Gli avvocati italiani dall'unità alla Repubblica

Gli avvocati italiani dall'unità alla Repubblica

In un momento storico in cui l'identità dell'avvocatura è messa in discussione dalla proposta di equiparare libera professione e impresa secondo il principio della libera concorrenza, una storia della professione forense di lungo periodo può fornire elementi di riflessione al serrato dibattito tra mondo professionale, politico, economico e sociale. Combinando fonti archivistiche, legislative e statistiche con la produzione interna della categoria (annuari, riviste professionali, pubblicistica, memorialistica), l'autrice propone una storia dell'avvocatura che dall'Unità arriva alla ricostituzione, dopo il ventennio fascista, dell'Ordine nell'Italia repubblicana. La professione forense nel giro di sessant'anni ha conosciuto tre diversi ordinamenti, l'ultimo dei quali, varato nel 1933, mostra ormai da tempo la sua inadeguatezza perché - al di là del forte condizionamento politico del regime fascista - è stato concepito per una professione ben diversa da quella attuale.
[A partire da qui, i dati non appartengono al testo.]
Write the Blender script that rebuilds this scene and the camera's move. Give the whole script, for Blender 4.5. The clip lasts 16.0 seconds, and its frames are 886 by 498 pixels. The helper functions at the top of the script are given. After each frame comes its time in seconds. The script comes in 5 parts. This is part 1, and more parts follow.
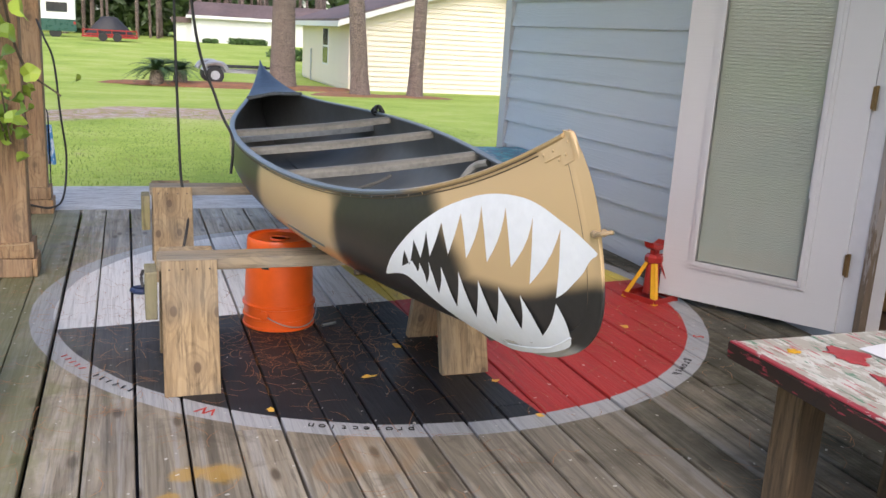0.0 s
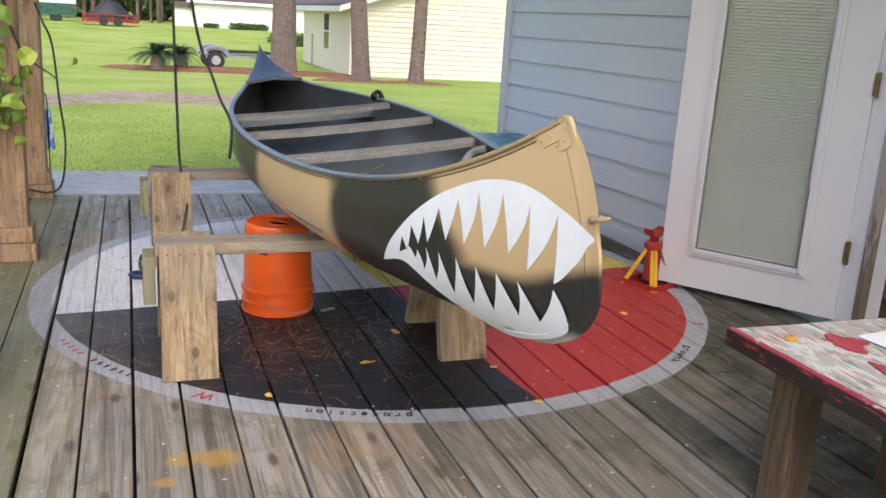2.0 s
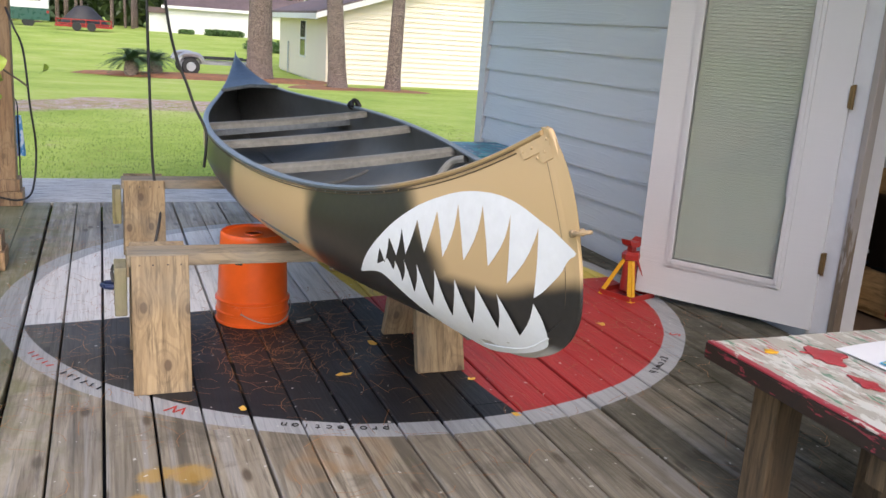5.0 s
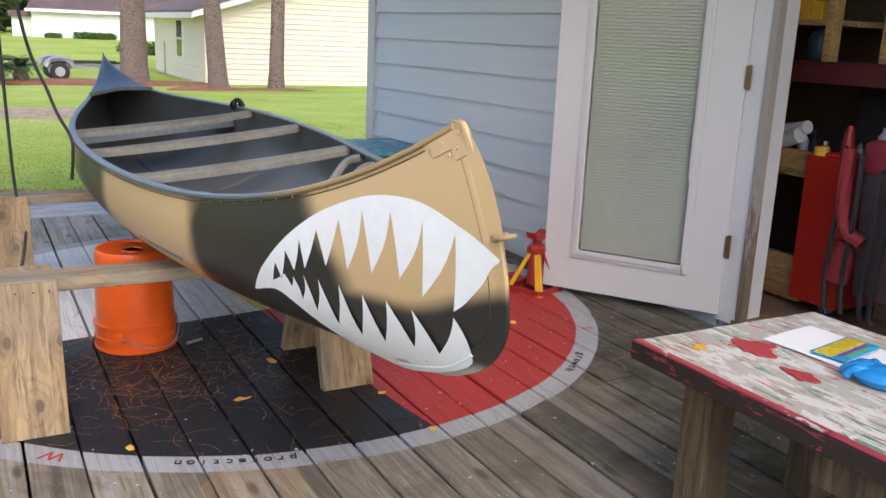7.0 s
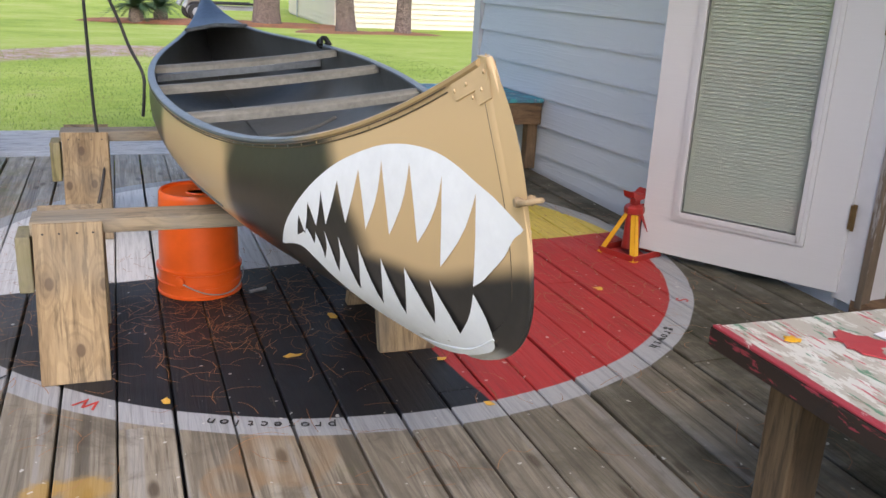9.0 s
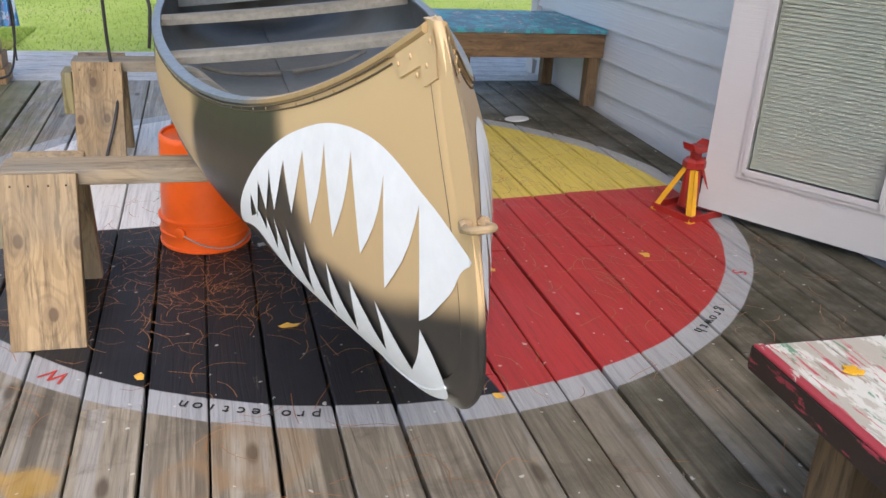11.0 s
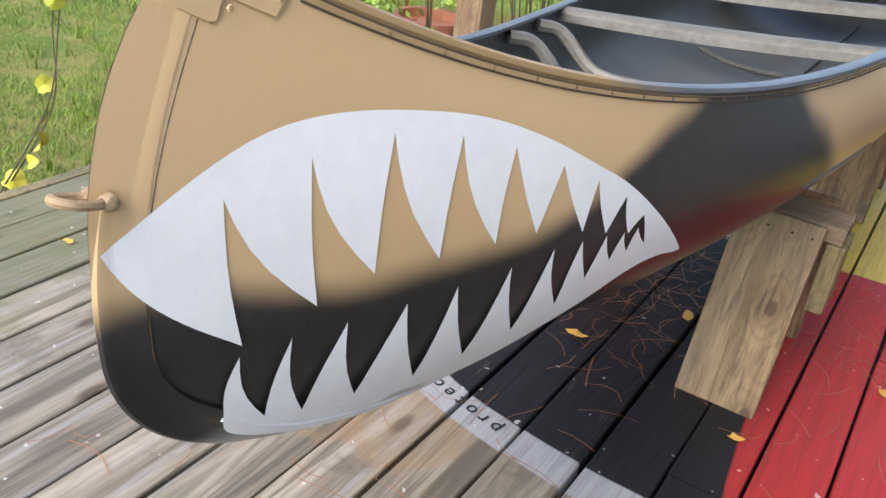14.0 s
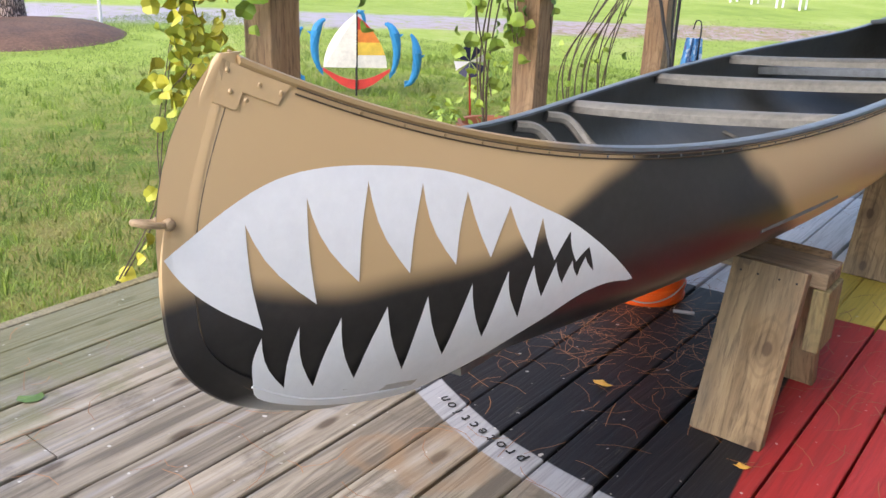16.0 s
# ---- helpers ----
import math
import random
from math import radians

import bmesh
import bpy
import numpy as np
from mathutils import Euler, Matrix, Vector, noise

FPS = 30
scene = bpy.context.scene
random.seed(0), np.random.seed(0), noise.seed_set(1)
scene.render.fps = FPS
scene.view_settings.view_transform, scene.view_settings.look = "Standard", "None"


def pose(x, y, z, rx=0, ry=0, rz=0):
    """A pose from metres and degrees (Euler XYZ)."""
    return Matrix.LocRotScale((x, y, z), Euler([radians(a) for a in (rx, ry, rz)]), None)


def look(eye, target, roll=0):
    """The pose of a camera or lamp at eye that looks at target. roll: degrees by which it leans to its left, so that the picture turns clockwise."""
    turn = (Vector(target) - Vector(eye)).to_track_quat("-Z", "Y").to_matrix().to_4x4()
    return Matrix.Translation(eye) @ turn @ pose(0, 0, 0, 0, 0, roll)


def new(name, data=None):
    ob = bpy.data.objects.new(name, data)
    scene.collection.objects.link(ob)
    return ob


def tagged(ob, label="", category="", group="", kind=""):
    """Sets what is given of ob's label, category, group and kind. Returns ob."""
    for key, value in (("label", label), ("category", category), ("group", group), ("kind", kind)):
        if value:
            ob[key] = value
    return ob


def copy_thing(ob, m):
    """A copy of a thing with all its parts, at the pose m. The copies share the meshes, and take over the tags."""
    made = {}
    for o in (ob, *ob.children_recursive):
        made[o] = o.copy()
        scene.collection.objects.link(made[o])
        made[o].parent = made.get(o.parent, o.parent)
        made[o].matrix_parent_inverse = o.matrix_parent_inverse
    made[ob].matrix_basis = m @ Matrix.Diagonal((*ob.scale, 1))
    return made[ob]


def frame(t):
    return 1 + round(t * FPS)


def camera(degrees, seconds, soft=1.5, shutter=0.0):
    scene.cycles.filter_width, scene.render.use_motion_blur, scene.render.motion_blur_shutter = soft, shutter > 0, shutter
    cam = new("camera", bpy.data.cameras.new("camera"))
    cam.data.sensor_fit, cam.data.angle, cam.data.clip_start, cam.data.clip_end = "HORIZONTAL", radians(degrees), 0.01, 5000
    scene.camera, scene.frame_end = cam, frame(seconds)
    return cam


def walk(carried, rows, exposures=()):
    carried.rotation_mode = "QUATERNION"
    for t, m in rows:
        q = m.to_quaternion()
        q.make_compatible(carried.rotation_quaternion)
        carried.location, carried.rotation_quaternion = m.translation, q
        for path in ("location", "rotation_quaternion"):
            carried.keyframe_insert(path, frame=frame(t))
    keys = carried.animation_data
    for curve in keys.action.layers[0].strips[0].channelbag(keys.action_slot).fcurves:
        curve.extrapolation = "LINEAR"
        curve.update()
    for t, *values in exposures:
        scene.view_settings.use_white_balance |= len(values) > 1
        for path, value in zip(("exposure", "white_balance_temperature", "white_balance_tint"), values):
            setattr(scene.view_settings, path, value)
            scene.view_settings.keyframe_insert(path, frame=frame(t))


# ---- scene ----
cam = camera(53.6, 16.0, shutter=0.0)
EXPOSURE = 1.15
PATH = [
    (0, (0.989, 0.983, 1.154), (1.658, 2.809, 0.685), 3.3),
    (0.5, (0.982, 0.979, 1.152), (1.643, 2.805, 0.674), 3.5),
    (1, (0.99, 0.982, 1.149), (1.631, 2.812, 0.657), 3.4),
    (1.5, (0.998, 0.985, 1.149), (1.644, 2.812, 0.654), 3.5),
    (2, (0.999, 0.987, 1.151), (1.665, 2.806, 0.652), 3.5),
    (2.5, (0.992, 0.989, 1.152), (1.66, 2.812, 0.672), 4.0),
    (3, (0.994, 0.993, 1.152), (1.686, 2.813, 0.695), 4.0),
    (3.5, (0.988, 0.995, 1.159), (1.677, 2.82, 0.719), 4.1),
    (3.7, (0.985, 0.999, 1.161), (1.679, 2.82, 0.712), 4.0),
    (5.8, (1.012, 1.055, 1.143), (1.774, 2.841, 0.665), 4.3),
    (6, (1.008, 1.094, 1.14), (1.82, 2.859, 0.666), 3.9),
    (6.5, (0.999, 1.188, 1.137), (1.936, 2.888, 0.654), 2.3),
    (7, (1.058, 1.208, 1.133), (1.993, 2.911, 0.657), 2.4),
    (7.5, (1.188, 1.178, 1.136), (1.952, 2.966, 0.669), 4.0),
    (8, (1.267, 1.217, 1.114), (1.946, 3.016, 0.562), 3.2),
    (8.2, (1.276, 1.284, 1.101), (1.97, 3.07, 0.528), 3.2),
    (10.3, (1.471, 1.449, 1.095), (2.013, 3.264, 0.456), 4.8),
    (10.5, (1.508, 1.514, 1.088), (2.027, 3.32, 0.403), 5.5),
    (11, (1.568, 1.632, 1.123), (2.07, 3.405, 0.344), 3.5),
    (11.5, (1.664, 1.719, 1.108), (2.101, 3.483, 0.274), 4.1),
    (12, (1.827, 1.833, 1.114), (1.975, 3.604, 0.197), 6.7),
    (12.5, (1.922, 1.902, 1.121), (1.925, 3.636, 0.125), 6.0),
    (13, (2.014, 2.0, 1.095), (1.783, 3.721, 0.104), 8.2),
    (13.5, (2.144, 2.039, 1.098), (1.562, 3.696, 0.141), 7.4),
    (14, (2.307, 2.02, 1.111), (1.447, 3.564, 0.174), 7.9),
    (14.5, (2.325, 1.974, 1.126), (1.431, 3.534, 0.252), 5.3),
    (15, (2.456, 1.928, 1.135), (1.428, 3.438, 0.32), 4.5),
    (15.5, (2.578, 1.866, 1.155), (1.45, 3.342, 0.413), 3.5),
    (16, (2.629, 1.837, 1.159), (1.505, 3.324, 0.434), 2.2),
]
walk(cam, [(t, look(eye, target, roll)) for t, eye, target, roll in PATH], [(0, 1.12, 6700, 15), (8.2, 1.12, 6700, 15), (11.5, 1.34, 6600, 13), (13, 1.60, 6450, 12), (14, 1.62, 6450, 13), (16, 1.56, 6650, 16)])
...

L'analisi diacronica consente di mettere in luce alcune delle caratteristiche peculiari e costanti della storia degli avvocati in Italia: il rapporto privilegiato con lo Stato, fin dal riconoscimento giuridico del 1874, che sancì l'incontro tra le esigenze di professionalizzazione del ceto e quelle del governo di creare un mercato nazionale dei servizi legali; la grande rilevanza pubblica dell'uomo di legge, parte integrante della classe dirigente locale e nazionale; il forte spirito di 'ceto'; la persistente discriminazione di genere; la 'retorica del sovraffollamento' degli albi professionali.